Sunday, April 15, 2012

Mediaeval Easter Preparations

All sheep-shaped and Bristol-fashion.
 So. My friend Mrs S is (a) a very good cook, and (b) an (grammer!) professional historian. So, given an excuse to cook something esoteric and authentic, she will. And what better excuse for that than the fact that the weekend just passed would have been Easter, were it not for that wretched Papal Bull issued by Pope Gregory XIII. And thus it was declared that there would be a Mediaeval Easter Feast!

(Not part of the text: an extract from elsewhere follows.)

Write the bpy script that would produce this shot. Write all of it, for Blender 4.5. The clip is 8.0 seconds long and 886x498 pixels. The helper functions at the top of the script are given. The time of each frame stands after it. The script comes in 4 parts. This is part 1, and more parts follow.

There were many preparations. Although Fancy Dress was not compulsory (indeed, the last Mediaeval Feast which was hosted by the S's, Mr P turned up wearing a long scarf, a wide-brimmed hat, and proffering jelly babies), I decided to make an effort. When I was informed that there was a garment called the Gates of Hell surcote (so named because of its wide armholes, revealing the shape of the woman's dress underneath her other dress - shameless!), it was clear what I had to make!

Oh the sinful nature of this dress! Beneath it, save for my other dress, shirt, underwear, tights, etc, I was almost nekkid!
I didn't think it came out too badly, despite some damn fool casting himself into the Thames whilst I was trying to sew with the TV on, and distracting me enough to do a wonky seam.

Costumes aside, there were a lot of other preparations to be made. Those familiar with mediaeval dining arrangements will appreciate that the tableware had to be baked:

Trenchers
Mrs S spent many days (weeks!) beforehand preparing things. The aim was the replication of a royal feast recorded in 1390, and the recipes required translation, research and experimentation (they pre-dated the invention of measuring ingredients, or spelling). We arrived to help on the Friday (orthodox Good Friday) evening and Saturday morning. I foolishly looked at the recipes for the herb sauces, and pointed out that crushing plant material with a pestle-and-mortar releases very different flavours to those produced by shopping herbs in a food processor, and was promptly handed a pestle-and-mortar and half a herb garden.

With effort and time, this...
...became this!
Parsley and mint was manageable, but sage was somewhat tough!


In the end, we cheated and employed a Mechanical Minion (aka "food processor") on the sage. In the meantime, other preparations continued apace. Pork and poultry were smoked on an applewood fire:



 


Almonds were threaded onto skewers by means of a traditional Mediaeval Method which involved an electric drill:



Food was set in readiness, and it was time to prepare for the Feast!